Jetzt kam die Reihe des Triumphirens an mich.

Dem Gefühle der Verdutzung folgte das der Beschämung, einen dummen Streich gemacht und sich mit ihrem besten Geschäftsfreunde überworfen zu haben.

Fast mit Gewalt drangen sie mir meine falschen Banknoten wieder auf und baten mich um des Himmels willen, ihnen doch zu vergeben. Lange sträubte ich mich, endlich aber gab ich nach, da ich meinen Plan, die Platten zu erhalten, noch nicht durchgeführt hatte. Die Nacht verbrachte ich mit den Burschen, die von nun an blindes Vertrauen in mich setzten, indem wir von einem Spielhause in das andere zogen.“

Van Boskirk wischte sich den Schweiß ab, der ihm bei der Erinnerung an diese Scene auf die Stirn getreten war.

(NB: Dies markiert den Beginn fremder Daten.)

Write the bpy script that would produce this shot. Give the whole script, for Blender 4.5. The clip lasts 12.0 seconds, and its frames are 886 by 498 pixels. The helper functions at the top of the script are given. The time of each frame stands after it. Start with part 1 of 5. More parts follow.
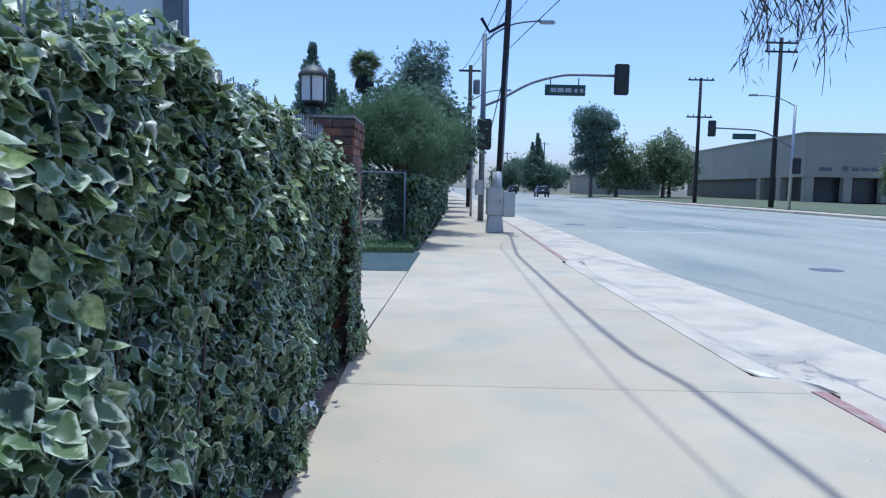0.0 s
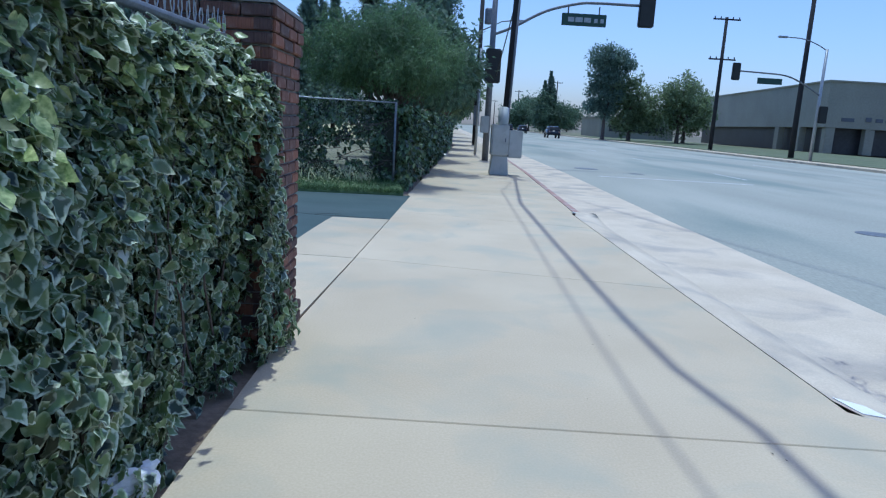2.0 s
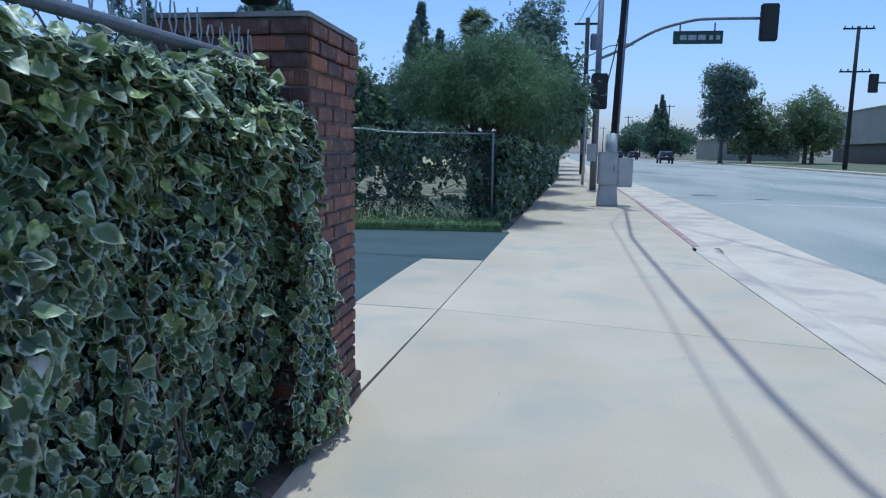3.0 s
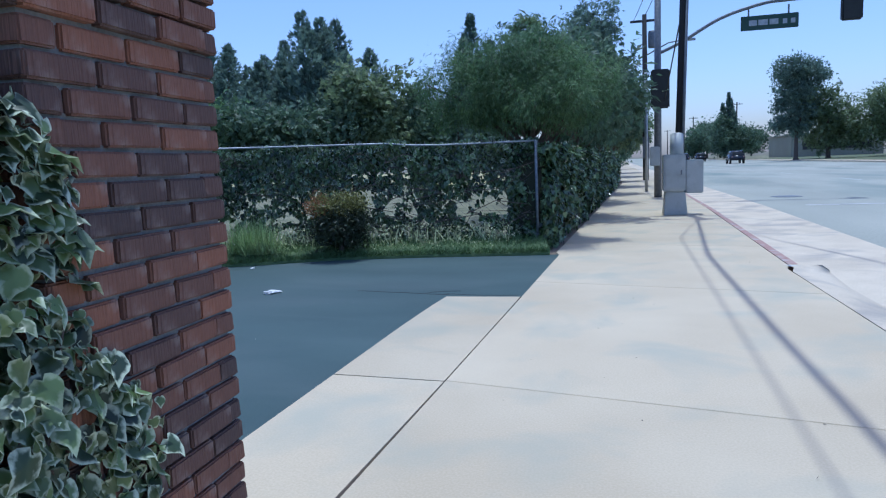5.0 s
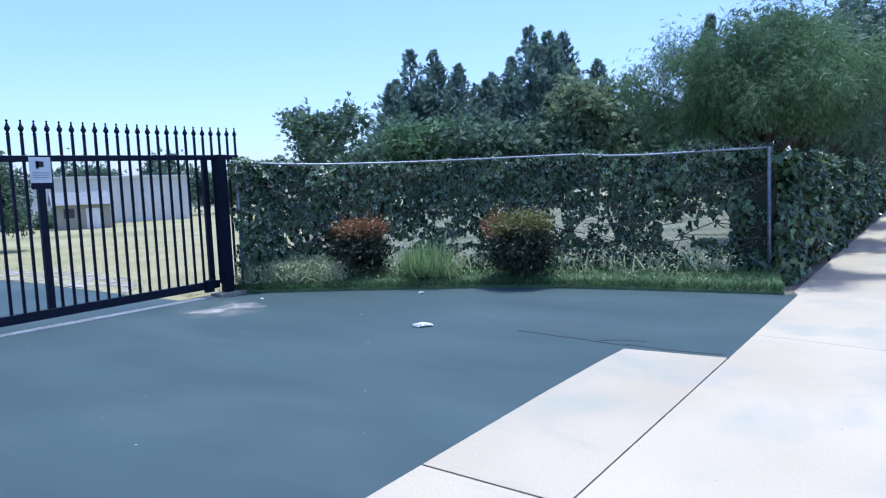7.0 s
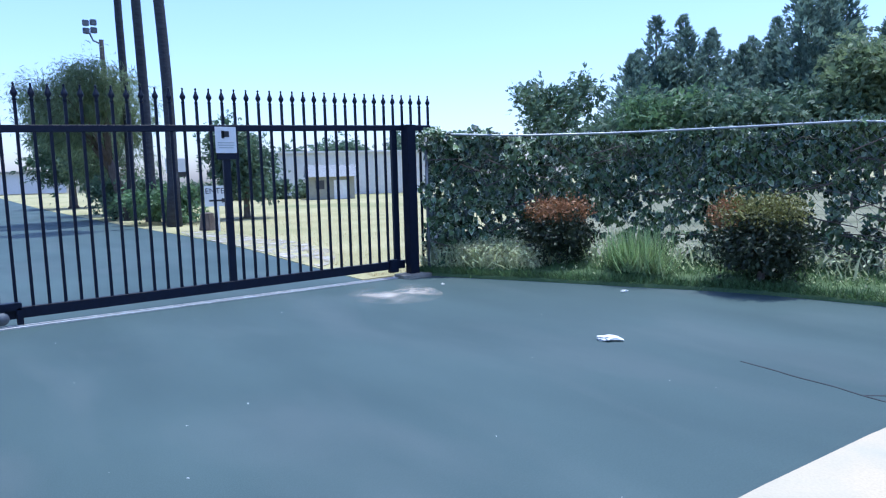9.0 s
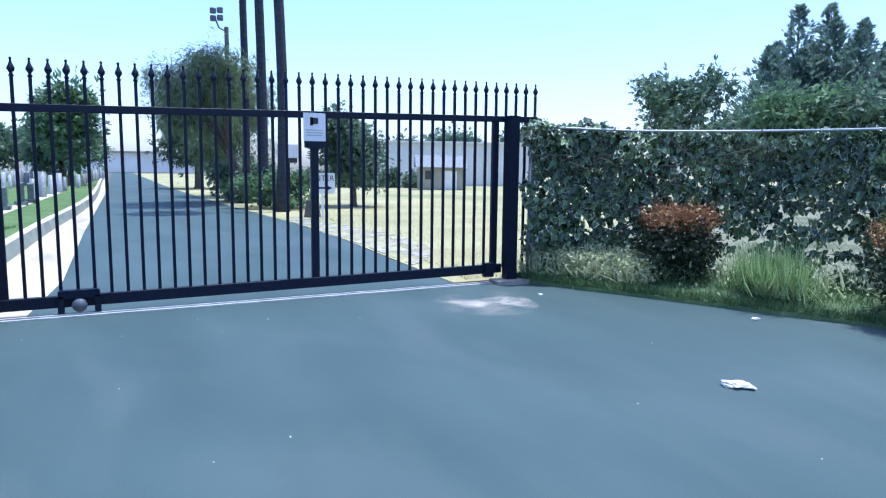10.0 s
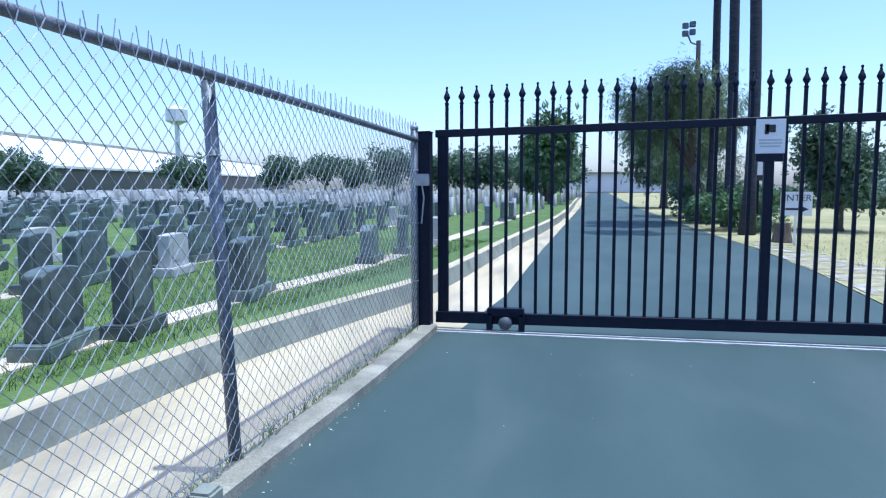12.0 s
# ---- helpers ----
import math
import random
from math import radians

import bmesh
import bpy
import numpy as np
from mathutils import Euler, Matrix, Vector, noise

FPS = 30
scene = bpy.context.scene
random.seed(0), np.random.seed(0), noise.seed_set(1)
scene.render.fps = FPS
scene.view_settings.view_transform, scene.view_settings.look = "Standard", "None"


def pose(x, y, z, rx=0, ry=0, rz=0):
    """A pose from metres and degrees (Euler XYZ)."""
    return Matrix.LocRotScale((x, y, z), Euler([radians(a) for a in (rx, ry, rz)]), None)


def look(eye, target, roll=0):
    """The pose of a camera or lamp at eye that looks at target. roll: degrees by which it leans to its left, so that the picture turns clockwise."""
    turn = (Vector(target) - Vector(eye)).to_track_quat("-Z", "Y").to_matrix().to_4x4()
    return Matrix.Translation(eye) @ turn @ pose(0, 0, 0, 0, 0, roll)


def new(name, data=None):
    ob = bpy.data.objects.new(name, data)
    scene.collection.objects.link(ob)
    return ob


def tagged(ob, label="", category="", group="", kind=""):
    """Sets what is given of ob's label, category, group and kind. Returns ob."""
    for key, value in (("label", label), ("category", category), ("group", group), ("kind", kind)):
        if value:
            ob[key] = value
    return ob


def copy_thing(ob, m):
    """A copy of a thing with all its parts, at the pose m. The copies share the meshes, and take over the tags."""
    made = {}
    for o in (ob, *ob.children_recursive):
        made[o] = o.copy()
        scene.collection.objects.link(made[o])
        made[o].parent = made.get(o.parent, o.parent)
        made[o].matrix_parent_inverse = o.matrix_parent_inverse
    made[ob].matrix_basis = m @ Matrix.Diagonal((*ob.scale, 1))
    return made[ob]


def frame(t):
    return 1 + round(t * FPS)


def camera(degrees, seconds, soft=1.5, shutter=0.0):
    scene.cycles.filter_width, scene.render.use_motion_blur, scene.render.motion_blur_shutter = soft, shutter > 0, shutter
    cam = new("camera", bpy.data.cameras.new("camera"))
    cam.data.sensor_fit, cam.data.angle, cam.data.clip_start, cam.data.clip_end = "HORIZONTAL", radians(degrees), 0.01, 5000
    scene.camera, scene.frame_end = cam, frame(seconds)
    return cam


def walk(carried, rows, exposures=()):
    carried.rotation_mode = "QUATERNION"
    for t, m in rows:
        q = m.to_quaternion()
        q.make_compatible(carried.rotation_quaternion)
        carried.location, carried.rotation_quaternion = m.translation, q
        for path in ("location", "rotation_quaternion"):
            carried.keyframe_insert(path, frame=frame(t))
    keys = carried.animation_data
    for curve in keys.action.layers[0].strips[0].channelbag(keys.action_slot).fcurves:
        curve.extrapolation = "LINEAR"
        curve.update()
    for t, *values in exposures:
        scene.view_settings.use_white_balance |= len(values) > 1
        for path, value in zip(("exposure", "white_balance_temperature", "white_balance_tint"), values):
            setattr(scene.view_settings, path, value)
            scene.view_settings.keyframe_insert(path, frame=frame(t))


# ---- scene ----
cam = camera(66.8, 12.0, 1.2)
PATH = [
    (0, (-0.124, 0.334, 1.345), (-0.095, 2.325, 1.157), 1.1),
    (0.5, (-0.072, 0.719, 1.327), (-0.122, 2.698, 1.046), 1.7),
    (1, (-0.02, 1.1, 1.318), (0.059, 3.055, 0.903), 2.8),
    (1.5, (0.095, 1.554, 1.313), (0.142, 3.509, 0.894), 2.2),
    (2, (0.136, 1.979, 1.304), (0.155, 3.944, 0.933), 3.3),
    (2.5, (0.205, 2.385, 1.299), (0.146, 4.354, 0.95), 2.1),
    (3, (0.245, 2.799, 1.314), (-0.062, 4.753, 1.022), 0.9),
    (5, (0.374, 4.39, 1.293), (-0.122, 6.312, 1.046), -2.4),
    (5.5, (0.404, 4.754, 1.306), (-0.287, 6.619, 1.095), -2.2),
    (6, (0.397, 5.082, 1.312), (-0.461, 6.879, 1.127), -2.1),
    (6.5, (0.457, 5.444, 1.27), (-0.518, 7.182, 1.099), -2.4),
    (8.5, (0.097, 6.741, 1.262), (-1.41, 8.038, 1.041), -1.8),
    (9, (-0.041, 7.027, 1.236), (-1.643, 8.204, 1.017), -1.5),
    (9.5, (-0.281, 7.342, 1.244), (-1.964, 8.398, 1.017), -0.6),
    (10, (-0.571, 7.53, 1.276), (-2.34, 8.432, 1.036), 0.6),
    (10.5, (-0.795, 7.715, 1.277), (-2.659, 8.405, 1.053), 0.5),
    (11, (-0.951, 7.924, 1.286), (-2.92, 8.219, 1.092), 0.4),
    (11.5, (-1.157, 7.944, 1.286), (-3.147, 7.899, 1.093), 0.6),
    (12, (-1.269, 7.962, 1.277), (-3.219, 7.561, 1.087), -0.1),
]
EXPO = [(0.0, 0.14, 4940, 0), (2.5, -0.14, 4820, -4), (5.0, 0.0, 4860, 0), (6.5, 0.44, 4920, 4), (8.5, 0.68, 5010, 3), (10.0, 0.96, 5050, 1), (10.6, 1.02, 5030, 1), (11.5, 0.80, 5040, 0), (12.0, 0.66, 5080, -2)]
walk(cam, [(t, look(eye, target, roll)) for t, eye, target, roll in PATH], EXPO)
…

„Nun? Und das Ende?“ fragte ich.

„Das Ende? Wie abgemacht übergaben sie mir in New-Orleans die Platten. Nach dem Reste der Bande zu forschen, hatte ich nach diesem kleinen Erlebnisse aufgegeben. Mein Leben war mir doch zu lieb. Deshalb begnügte ich mich mit den Platten. Ich legte ihnen die bedungene Summe auf den Tisch. Doch ehe sie dieselbe nehmen konnten, trat ich ihnen mit der gespannten Pistole entgegen, während auf meinen schrillen Pfiff meine Leute eindrangen. Es war auch dies nicht ganz gefahrlos, denn der eine hatte schon sein Pistol gezogen, wurde aber schnell entwaffnet. Beide wurden auf vierzehn Jahre eingesperrt.“

„Also“, beendete er seine Erzählung, „es giebt für uns nur eine Regel: ‚Laß Dich nicht verblüffen!‘ Wie man verloren ist, wenn man einer wilden Bestie nur die geringste Furcht im Auge zeigt, wo ein Zittern der Wimper zum Untergange führen kann, so ist es auch in unserem Berufe. Ein wenig moralischer Muth thut viel. Unterdessen stelle ich mich mit den Hallunken auf einen möglichst guten Fuß und – habe stets meinen Revolver in Bereitschaft. Apropos,“ fuhr er fort, „haben die Herren sich mit Revolvern versehen?“

Als wir dies bejahten, entgegnete er, es wäre nicht gerade absolut nöthig, aber gut sei es doch immerhin, wenn man einen „verläßlichen Freund“ bei sich habe.

Unterdessen hatten wir unsere erste Station, Water-Street, erreicht. In derselben, wie in der angrenzenden James-Street und Cherry-Street, befinden sich eine Menge Schifferkneipen, gemeine Spelunken niedrigster Sorte, in denen der Matrose seinen Vergnügungen nachgeht. Wir zählten allein in Water-Street deren gegen dreißig.

Diese Localitäten sind alle nach der Straße zu offen. Eine grüne Jalousie, die jedoch unverschließbar und durch einen leichten Stoß zu öffnen ist, schließt die Blicke der Passanten aus. Aus dem Innern der Räumlichkeiten ertönt eine haarsträubende Musik, meist aus Harfe oder Banjo, Geige und Trompete oder Pickelflöte bestehend. Dazwischen erschallen laute Jauchzer, Schreie und Flüche in allen erdenklichen Sprachen.

Wir waren eben im Begriff, in eine dieser Localitäten zu treten, als dieselbe von innen mit großer Gewalt geöffnet wurde und ein englischer Matrose mit fabelhafter Geschwindigkeit hervorstürzte. Augenscheinlich war er durch einen wohlgezielten Tritt auf den Schwerpunkt seines Rückens so telegraphisch schnell befördert worden, daß er unserem Polizeiagenten mit seinem Kopfe, wie eine wohlgezielte Bombe, gerade vor den Bauch fuhr und diesen um ein Haar umgerannt hätte. Von unsichtbarer Macht dem Matrosen nachgeschleudert, kam der Hut hinterdrein geflogen. Mit ein paar freundlichst in der Eile ausgetauschten Flüchen trennten sich die beiden in einander gerannten Fahrzeuge wieder, und wir segelten in das feindliche Lager, indem unser Begleiter sich noch immer den Magen rieb.